* [Exercise details] Transcribe the listing in full, excluding any pictures.

* [Data excerpt]
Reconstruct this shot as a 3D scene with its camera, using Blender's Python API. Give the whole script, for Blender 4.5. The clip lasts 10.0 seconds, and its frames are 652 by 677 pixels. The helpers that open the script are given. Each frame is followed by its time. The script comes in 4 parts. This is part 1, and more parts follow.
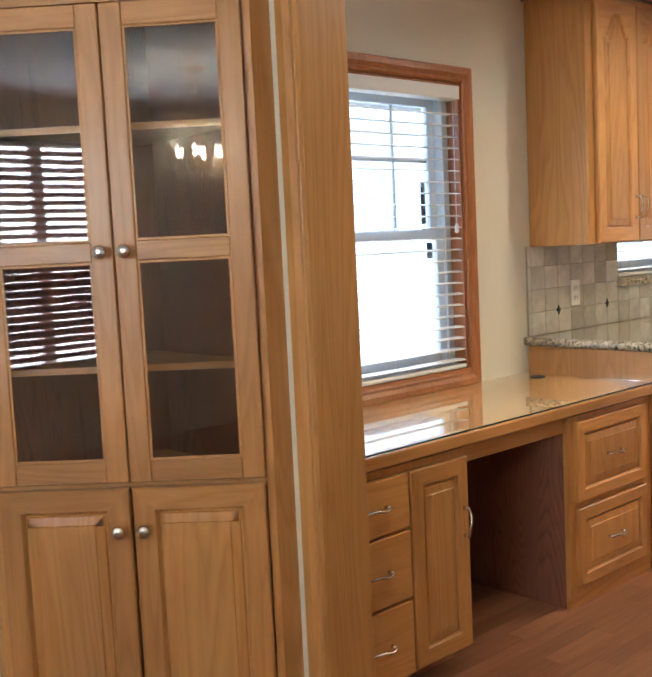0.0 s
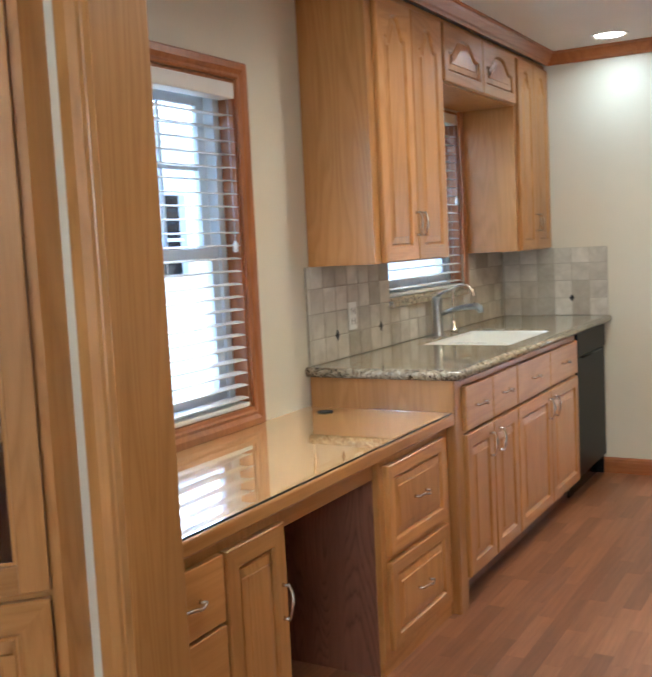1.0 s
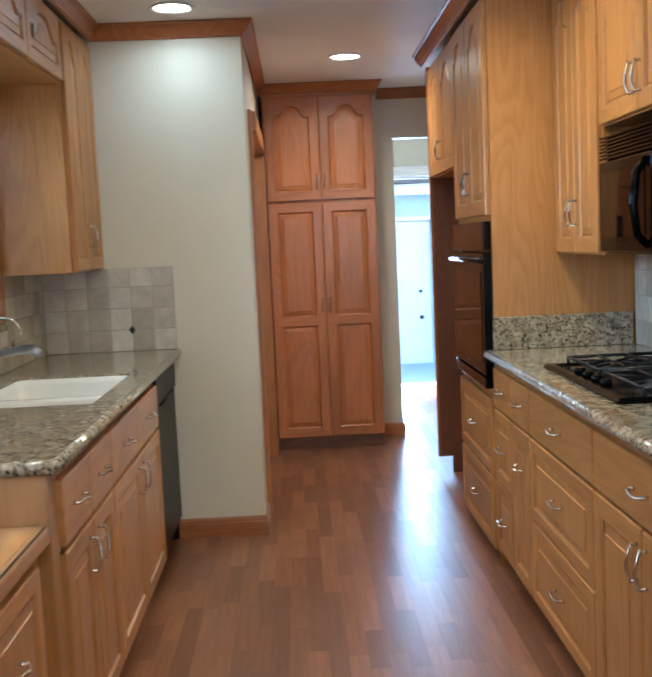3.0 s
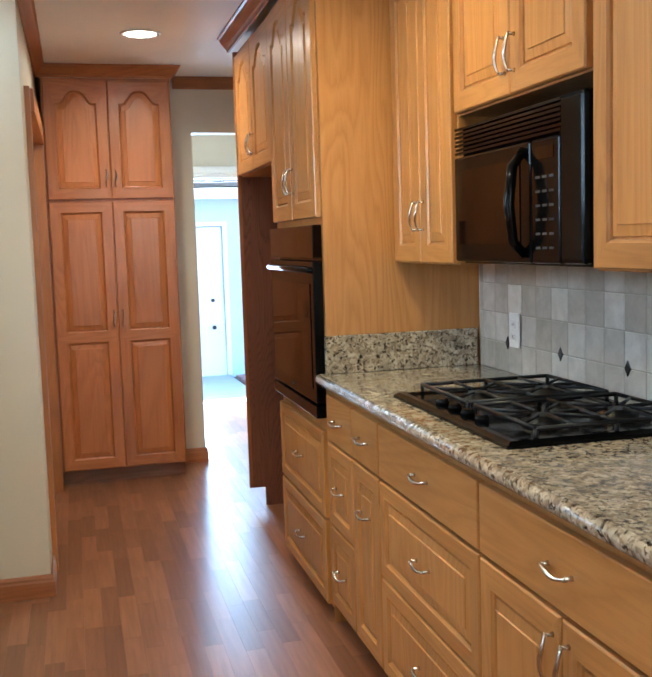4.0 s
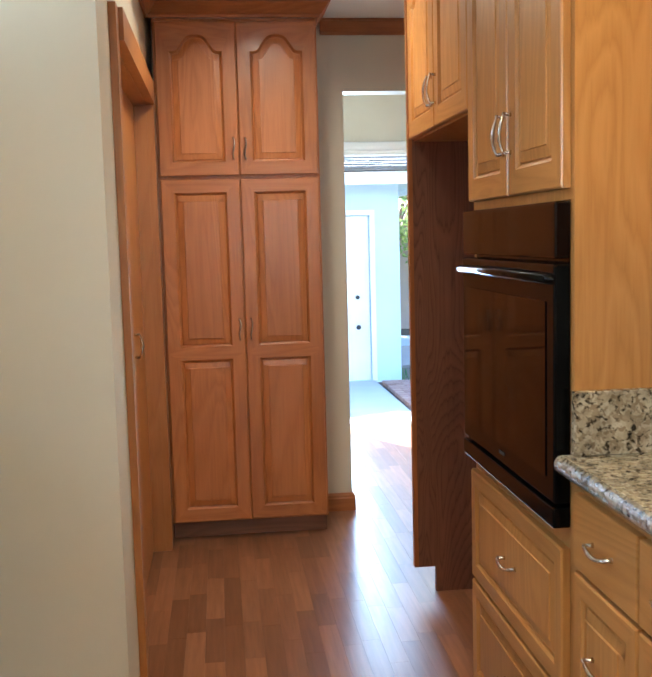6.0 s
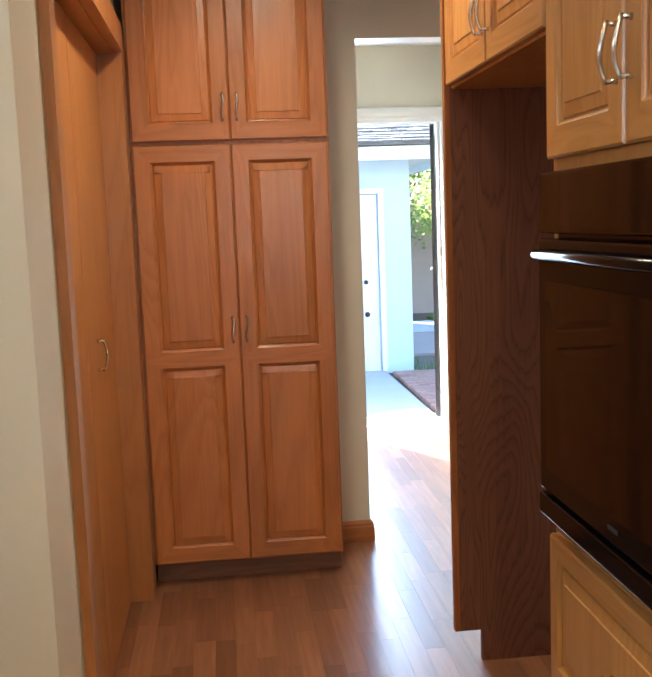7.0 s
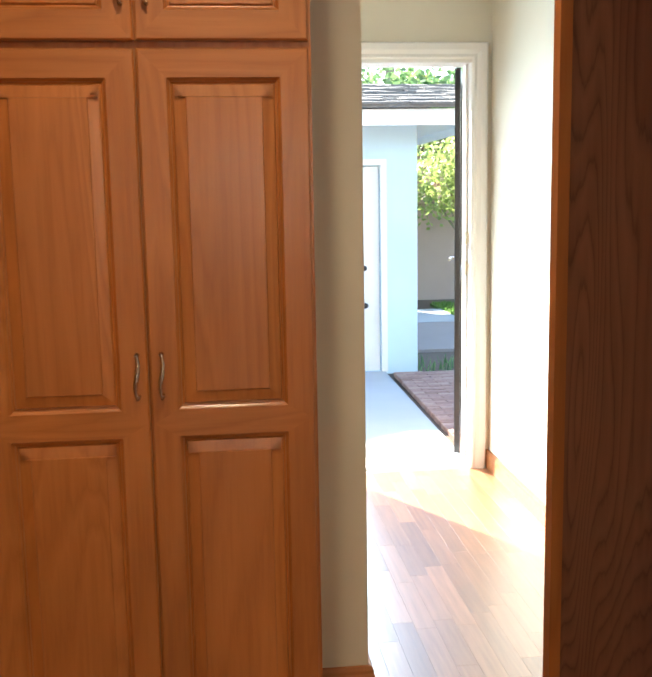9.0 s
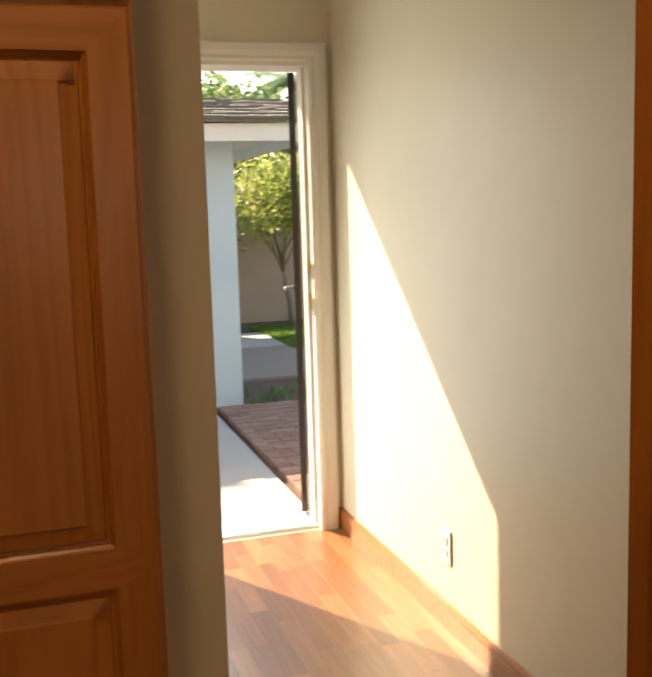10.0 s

* [Exercise output]
Reconstruct this shot as a 3D scene with its camera, using Blender's Python API. Give the whole script, for Blender 4.5. The clip lasts 10.0 seconds, and its frames are 652 by 677 pixels. The helpers that open the script are given. Each frame is followed by its time. The script comes in 4 parts. This is part 1, and more parts follow.
0.0 s
1.0 s
3.0 s
4.0 s
6.0 s
7.0 s
9.0 s
10.0 s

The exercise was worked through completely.